In practice, RMSE is often preferred when communicating model performance to stakeholders or when the interpretability of the metric in the original units is important. However, both metrics convey similar information about the model's performance, so the choice between them is not critical as long as you are aware of their characteristics and implications.

# Q5. You are comparing the performance of different SVM regression models using different kernels (linear, polynomial, and RBF) and are trying to select the best evaluation metric. Which metric would be most appropriate if your goal is to measure how well the model explains the variance in the target variable?

When comparing the performance of different SVM regression models with various kernels (linear, polynomial, and RBF) and your goal is to measure how well the model explains the variance in the target variable, the most appropriate evaluation metric is the **Coefficient of Determination (R-squared or R^2)**.

Here's why R-squared is a suitable choice for this scenario:

1. **Variance Explanation:** R-squared measures the proportion of variance in the target variable that is explained by the model. It quantifies the goodness of fit by assessing how well the features in your model account for the variability in the target variable.
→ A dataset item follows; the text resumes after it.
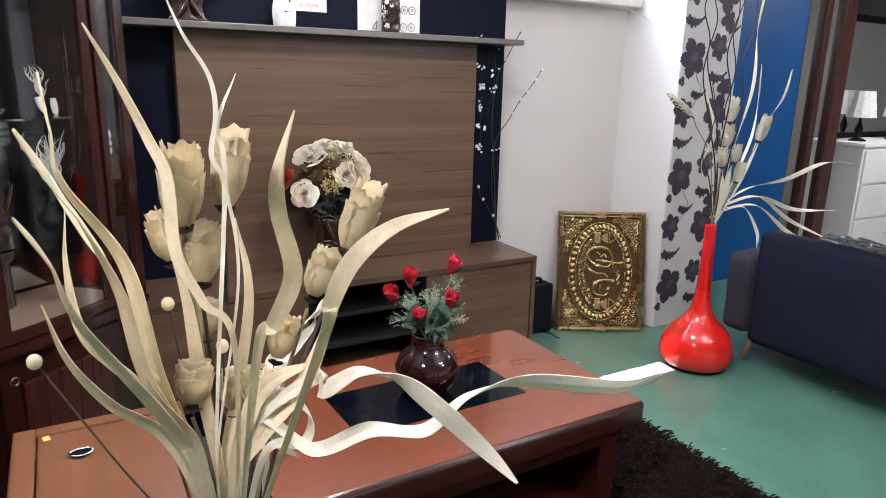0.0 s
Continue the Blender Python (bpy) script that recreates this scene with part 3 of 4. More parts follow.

2. **Interpretability:** R-squared values range from 0 to 1, where a value of 1 indicates a perfect fit (the model explains all the variance), and lower values indicate the proportion of variance not explained by the model. This makes it easy to interpret and communicate the model's performance in terms of explaining variance.

3. **Comparability:** R-squared is a standardized metric, making it suitable for comparing different SVM regression models with different kernels. It allows you to assess which model is better at explaining variance across your models.

4. **Objective Alignment:** Given that your goal is to measure how well the model explains the variance, R-squared directly aligns with this objective by providing a clear measure of the explained variance.